The Benchmarks Don’t Lie: Trade-Offs in Action

Alright, enough theory! Let’s talk about the real-world impact. In general, static dispatch is faster than dynamic dispatch. The difference might be negligible for simple operations, but it can become significant in performance-critical code.

But, hold on! Before you throw dynamic dispatch out the window, remember that sometimes flexibility is more important than raw speed. Imagine building a plugin system where new functionality can be added at runtime. Dynamic dispatch could be your best option.

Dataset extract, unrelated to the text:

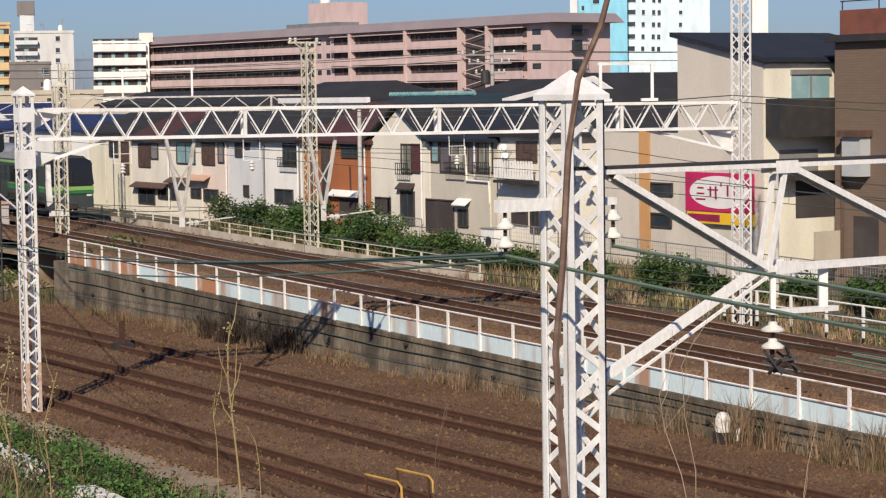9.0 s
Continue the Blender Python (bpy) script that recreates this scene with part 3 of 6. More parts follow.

Here’s a simplified look at what benchmarks might show:

Static Dispatch:
- Pros: Faster execution speed, compiler can optimize more aggressively.
- Cons: Larger binary size, less runtime flexibility.
Dynamic Dispatch:
- Pros: Smaller binary size (avoids code duplication), more runtime flexibility.
- Cons: Slightly slower execution speed (vtable lookup overhead).

It boils down to knowing your use case and making an informed decision based on what you truly need: blazing-fast performance or extreme flexibility.

So, is Rust object-oriented? Well, it’s complicated! While it doesn’t tick all the classic boxes, it definitely borrows some cool ideas and lets you build some seriously robust and well-structured code. Whether that makes it “object-oriented enough” is really up to you, isn’t it?